Photography
I’d say that photography was my second passion after my bicycle. I remember noticing and appreciating photography at a young age—the composition, the focus, and the light.
I got my first camera for my eighteenth birthday (thanks Mom!). I was, by that time, completely obsessed with BMX, and it was only natural to start photographing my friends. By this time I had been scrutinizing the photos in BMX magazines for years, I had a favorite photographer, and I had analyzed his lighting choices and angles.
I learned in the age of film, which I imagine is different from learning digitally. Each shot had a very real cost associated to it, and I wanted to make each one count. Rather than simply push the button and instantly see the result, you are forced to imagine, visualize, compute, and then patiently await the outcome.

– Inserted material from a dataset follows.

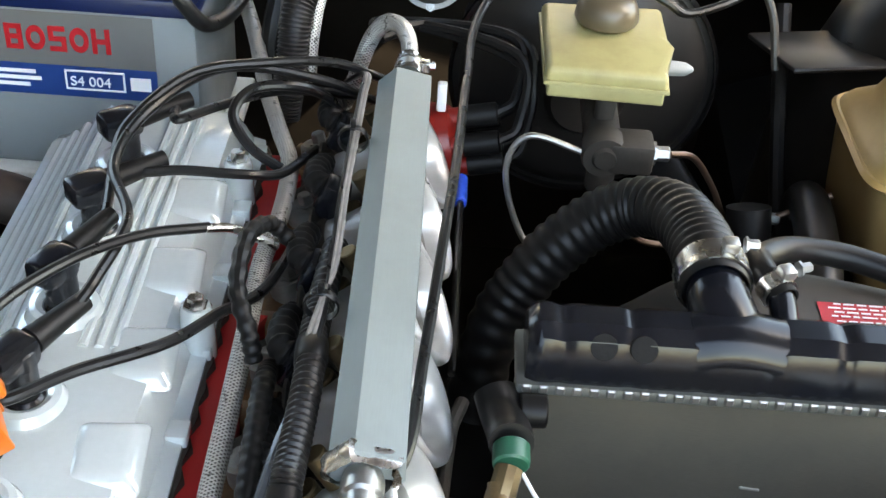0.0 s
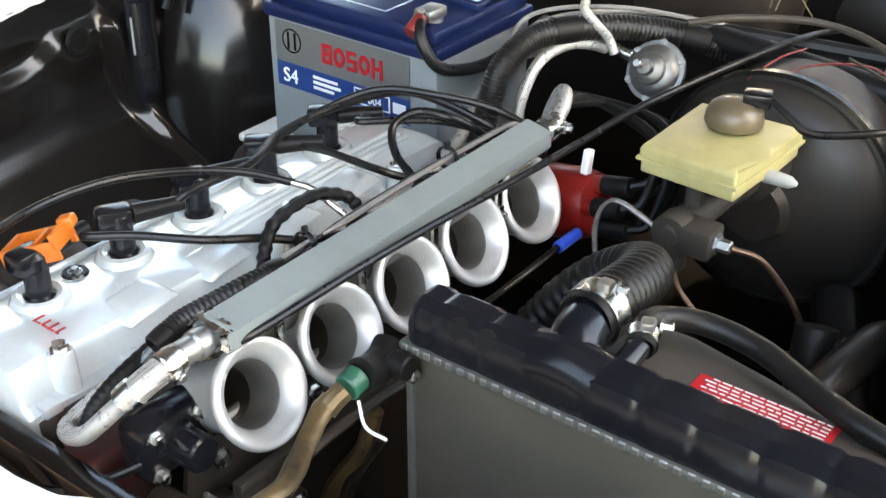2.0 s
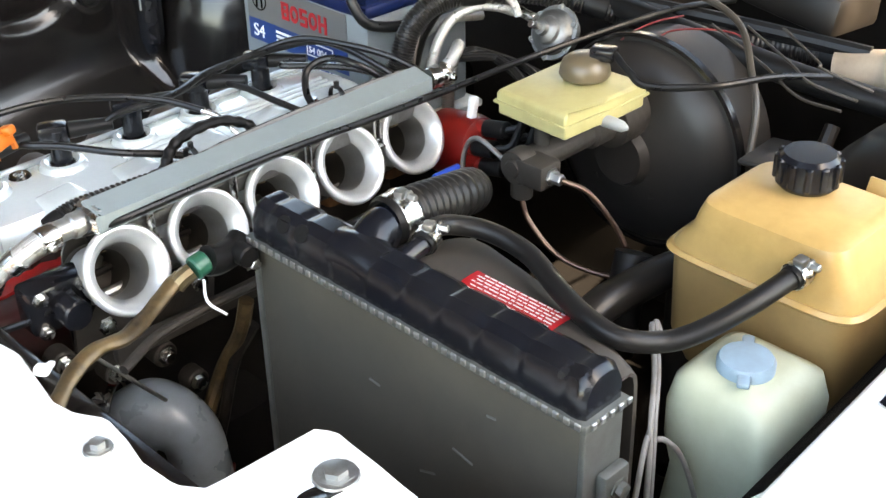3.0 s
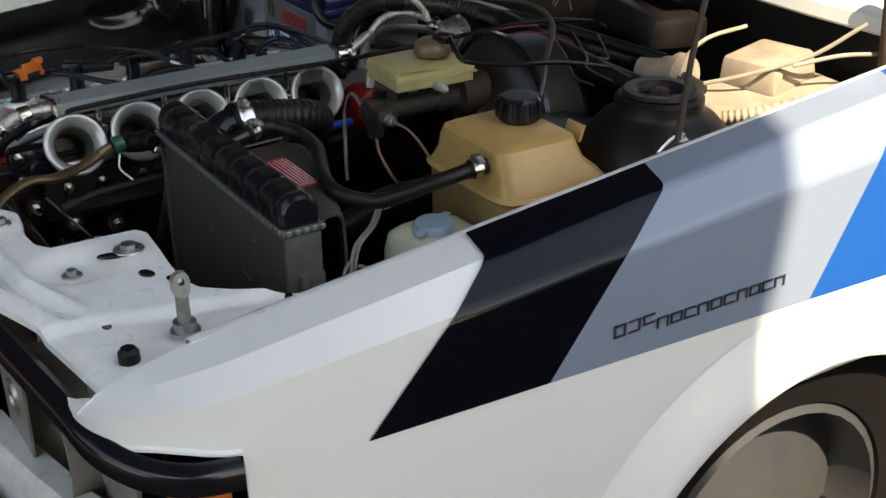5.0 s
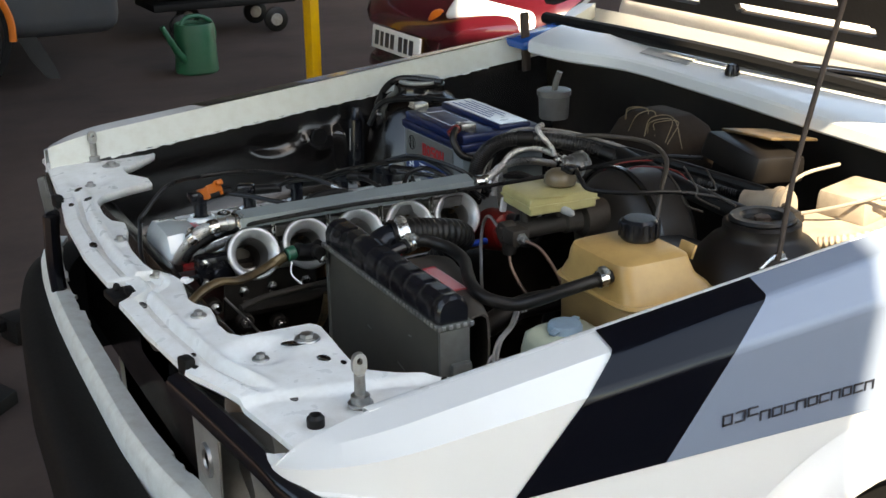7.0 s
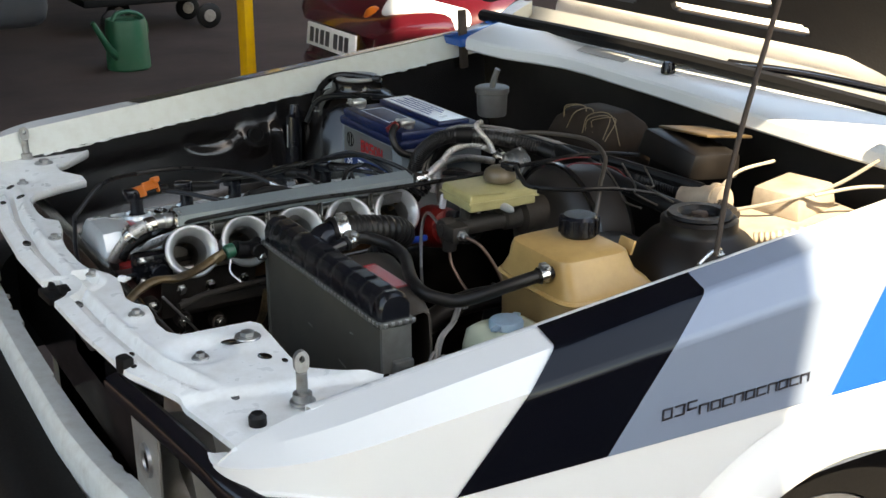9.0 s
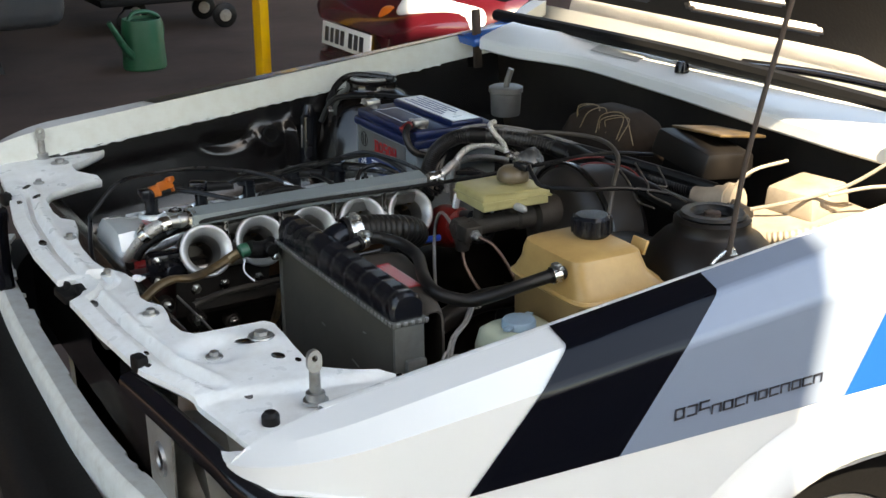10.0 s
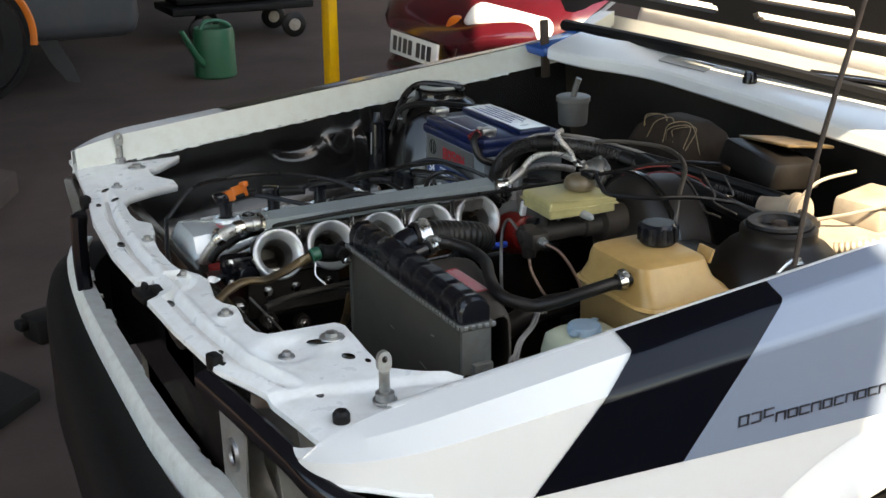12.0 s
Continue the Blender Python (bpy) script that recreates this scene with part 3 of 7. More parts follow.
for k, q in enumerate(c):
    d = (c[min(k + 1, 60)] - c[max(k - 1, 0)]).normalized()
    n_in = Vector((-d.y, d.x, 0))
    n_in = n_in if n_in.x > 0 or abs(n_in.x) < 0.3 and n_in.y * (q.y - YC) < 0 else -n_in
    rows.append([q + n_in * 0.09 + Vector((0, 0, 0.0)), q + n_in * 0.035 + Vector((0, 0, 0.012)), q + n_in * 0.008, q + Vector((0, 0, -0.03)), q + Vector((0, 0, -0.14)), q + n_in * 0.03 + Vector((0, 0, -0.24))])
loft(bm, rows)
part("bumper", bm, M["bumper"], car, "black grained plastic front bumper", smooth=60)

# headlamp surrounds and the empty bowl
def lamp_surround(sign):
    """A black plastic bar before the lock panel that wraps round the wing's corner, with its inner upright and rubber seal."""
    path = spline([(x, YC + sign * (YC - y), z) for x, y, z in ((0.108, -0.292, 0.752), (0.116, -0.36, 0.752), (0.124, -0.43, 0.751), (0.137, -0.53, 0.746), (0.146, -0.585, 0.738), (0.168, -0.622, 0.728), (0.200, -0.645, 0.722), (0.240, -0.652, 0.718))], 60)
    b = B()
    secs = []
    for k, q in enumerate(path):
        d = (path[min(k + 1, 60)] - path[max(k - 1, 0)]).normalized()
        out_ = Vector((d.y, -d.x, 0)).normalized() * sign * -1
        out_ = out_ if out_.x < 0 or sign * out_.y > 0.5 else -out_
        secs.append([q + out_ * o + Vector((0, 0, h)) for o, h in ((-0.006, -0.012), (-0.004, 0.0), (0.003, 0.004), (0.015, 0.001), (0.018, -0.002), (0.019, -0.007), (0.017, -0.022), (0.010, -0.026), (-0.004, -0.024))])
    rows_ = loft(b, secs, True)
    b.faces.new(rows_[0])
    b.faces.new(rows_[-1])
    trim = part("headlamp_trim", b, M["trim"], car, "glossy black plastic headlamp surround", smooth=40)
    if sign > 0:
        b = B()
        y0 = YC + sign * 0.385
        tube(b, [(0.098, y0, 0.745), (0.096, y0 + sign * 0.003, 0.70), (0.096, y0 + sign * 0.008, 0.65), (0.100, y0 + sign * 0.02, 0.60)], 0.014, 8, 16)
        part("upright", b, M["plastic"], trim, "black upright beside the lamp")
    b = B()
    box(b, (0.016, 0.022, 0.022), pose(0.114, YC + sign * 0.392, 0.767, 0, 0, 12), 0.004)
    box(b, (0.010, 0.012, 0.014), pose(0.122, YC + sign * 0.405, 0.762, 0, 0, 12), 0.003)
    part("clip", b, M["bumper"], trim, "small dark spring clip")
    return trim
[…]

In time my “shots” improved and I began contributing to BMX bicycling magazines. A few years later I had the opportunity to make a magazine of my own creation. I don’t think I stopped long enough to appreciate it at the time, but I had achieved my teenage fantasies. Strange how anxiety mixed with expectations and desire can muddle one’s appreciation of life.
Over time the nature of my photography evolved to suit the nature of the design work I was doing. Often it took on an increasingly commercial quality. I flirted with the prospect of becoming a professional photographer outside of the BMX industry, but alas it never took shape.
The photography that I find interesting now I would describe as documentary, the sort of photography one might encounter in the pages of National Geographic, which I remember pouring over and appreciating as a child. Had the bicycle not pulled so strongly at my soul, perhaps I would have pursued photography to a different degree.